Reporters to face trial for breaking Myanmar's secrecy law

YANGON • Two Reuters reporters accused of breaking Myanmar's secrecy law during their coverage of the Rohingya crisis must face trial, a judge said yesterday, in a ruling swiftly decried as a "black day" for press freedom in the country.

Yangon district judge Ye Lwin charged reporters Wa Lone, 32, and Kyaw Soe Oo, 28, with breaching the colonial-era Official Secrets Act, which carries a maximum penalty of 14 years in prison. The journalists pleaded not guilty.

The judge said the court had filed charges against both reporters under Section 3.1(c) of the Act to probe the prosecution's allegations that they collected and obtained secret documents pertaining to the security forces with the intention to harm national security.
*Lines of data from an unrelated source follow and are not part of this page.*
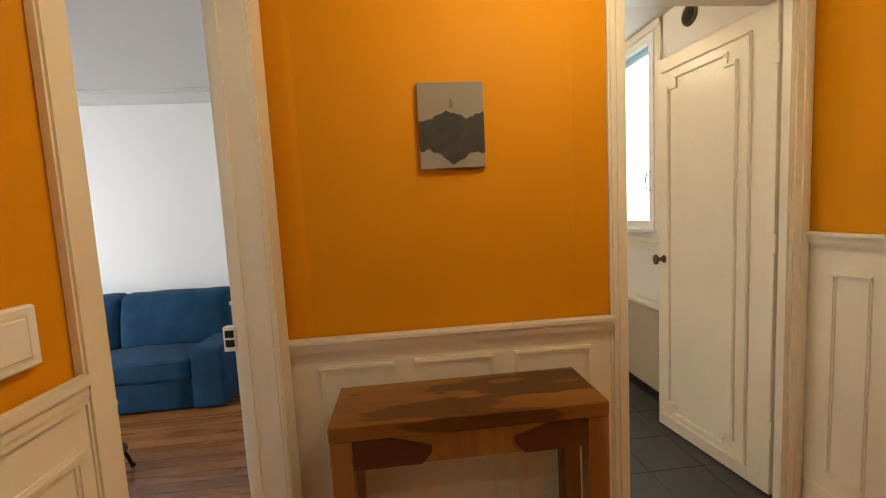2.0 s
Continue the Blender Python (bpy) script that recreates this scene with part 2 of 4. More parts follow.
BRONZE = mat("dark_brass", (0.16, 0.11, 0.06), 0.4, 1, 0.25, 30, 0.1, 120)
CHROME = mat("chrome", (0.6, 0.6, 0.6), 0.2, 1, 0.05, 20, 0, 50)
WORN_METAL = mat("worn_aluminium", (0.22, 0.21, 0.195), 0.5, 0.8, 0.3, 25, 0.1, 90)
BEIGE = mat("beige_laminate", (0.47, 0.39, 0.28), 0.45, 0, 0.05, 3, 0.03, 60)
TILE = mat("slate_tile", (0.05, 0.053, 0.058), 0.45, 0, 0.3, 7, 0.15, 50)
GROUT = mat("tile_joint", (0.12, 0.12, 0.12), 0.9)
HOLDER = mat("dull_label_holder", (0.42, 0.41, 0.38), 0.5, 0, 0.1, 20, 0.02, 80)
RED = mat("red_card", (0.26, 0.004, 0.024), 0.6, 0, 0.08, 4, 0.05, 120, 0.2)
CARD = mat("white_card", (0.78, 0.79, 0.80), 0.6, 0, 0.03, 4, 0.03, 120)
CERAMIC = mat("sage_ceramic", (0.25, 0.28, 0.24), 0.3, 0, 0.08, 14, 0.02, 60)
LAMP_CLOTH = shade_cloth("amber_lamp_cloth", (0.86, 0.73, 0.55), 0.31)
CREAM_CLOTH = shade_cloth("cream_lamp_cloth", (0.82, 0.76, 0.68), 0.2)
CURTAIN = shade_cloth("white_curtain", (0.80, 0.78, 0.73), 0.06, (1, 1, 1))
GLASS = glass("clear_glass")
PANE = pane_glass("window_glass")
FROST = shade_cloth("frosted_glass", (0.52, 0.63, 0.68), 0.85)
VASE = pane_glass("thin_glass", 0.95, 0.13)
MIRROR = mat("mirror", (0.85, 0.85, 0.85), 0.02, 1, 0.01, 1, 0, 20)
# iron lightened: the bright haze outside the window is in its colour
IRON = mat("hazed_iron", (0.20, 0.195, 0.18), 0.6, 0.1, 0.2, 20, 0.1, 90)
RADPAINT = mat("radiator_enamel", (0.70, 0.67, 0.60), 0.35, 0, 0.04, 5, 0.03, 60)
FACADE = mat("pale_render", (0.80, 0.79, 0.77), 0.85, 0, 0.05, 0.6, 0.1, 20)
FACADE_GLASS = mat("facade_glass", (0.16, 0.24, 0.28), 0.2, 0, 0.3, 0.8, 0.02, 9)
STAIR_GLASS = mat("dark_stair_glass", (0.13, 0.127, 0.12), 0.3, 0, 0.4, 1.2, 0.02, 9)
TEAL = mat("teal_frame", (0.10, 0.24, 0.30), 0.5)
LEAF = shade_cloth("foliage", (0.21, 0.28, 0.09), 0.5, (1, 1, 1))
BARK = mat("bark", (0.10, 0.07, 0.05), 0.9, 0, 0.3, 8, 0.4, 40)
ASPHALT = mat("street", (0.22, 0.21, 0.20), 0.9, 0, 0.2, 0.3, 0.2, 40)
TWIG = mat("dry_twig", (0.10, 0.055, 0.035), 0.8, 0, 0.3, 20, 0.2, 90)
BUD = mat("dried_blossom", (0.17, 0.06, 0.03), 0.8, 0, 0.4, 30, 0.2, 90)
SHELL = mat("white_shell", (0.75, 0.75, 0.73), 0.35, 0, 0.03, 3, 0.02, 80)
PRINT_GREY = mat("picture_grey", (0.25, 0.225, 0.19), 0.75, 0, 0.06, 6, 0.1, 300)
PRINT_DARK = mat("picture_dark", (0.034, 0.031, 0.028), 0.75, 0, 0.5, 22, 0.1, 300)


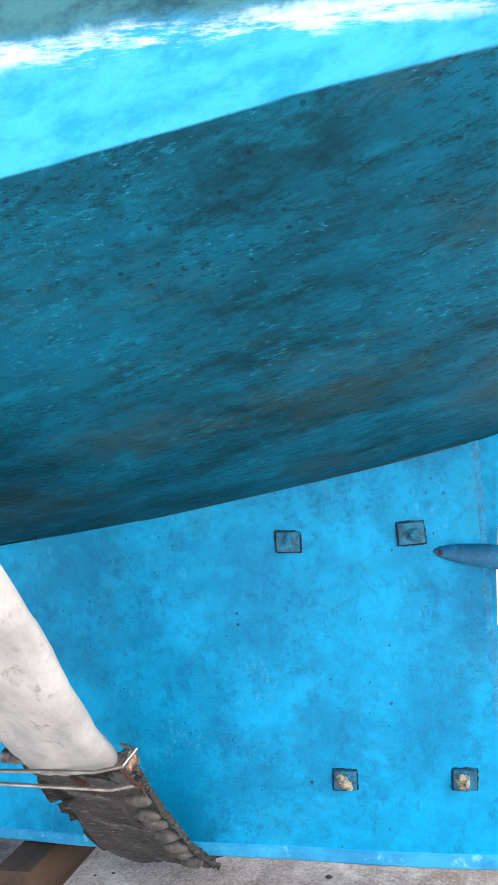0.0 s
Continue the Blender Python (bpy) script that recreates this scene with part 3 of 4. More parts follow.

Proceedings will now enter the trial phase, during which defence lawyers will summon witnesses before the judge, who will then deliver a verdict, according to legal experts.

Reuters says the pair are innocent and were simply doing their job by reporting on a massacre of Rohingya Muslims in September, and has urged the court to dismiss the case. The reporters say they were entrapped by police - a version of events seemingly backed up in court by a whistle-blowing cop who testified that officers were ordered to set up the reporters.

The reporters have told relatives they were arrested almost immediately after being handed some rolled-up papers at a restaurant in northern Yangon by two policemen they had not met before.

Central to the defence's arguments is police captain Moe Yan Naing, who testified in court that he was ordered to "trap" one of the two journalists by handing them the documents as a pretext for arrest.

The officer has since been sentenced to a year in prison for violating the police force's disciplinary code, and his family evicted from their home in what the government said was an unrelated matter.

The legal action against the pair has been lambasted by rights groups and foreign observers as an assault on media freedom and an effort to stifle reporting on the Rohingya crisis.

"This is a black day for press freedom in Myanmar," said Ms Tirana Hassan, Amnesty International's director of crisis response, labelling the court decision "farcical" and "politically motivated".

Wa Lone has vowed to fight the case, saying: "We have the right to a defence. The court did not decide we are guilty."

In court, Kyaw Soe Oo denied any wrongdoing, saying: "I worked as a journalist according to the ethics."

"We are deeply disappointed that the court declined to end this protracted and baseless proceeding," said Reuters editor-in-chief Stephen Adler in a statement.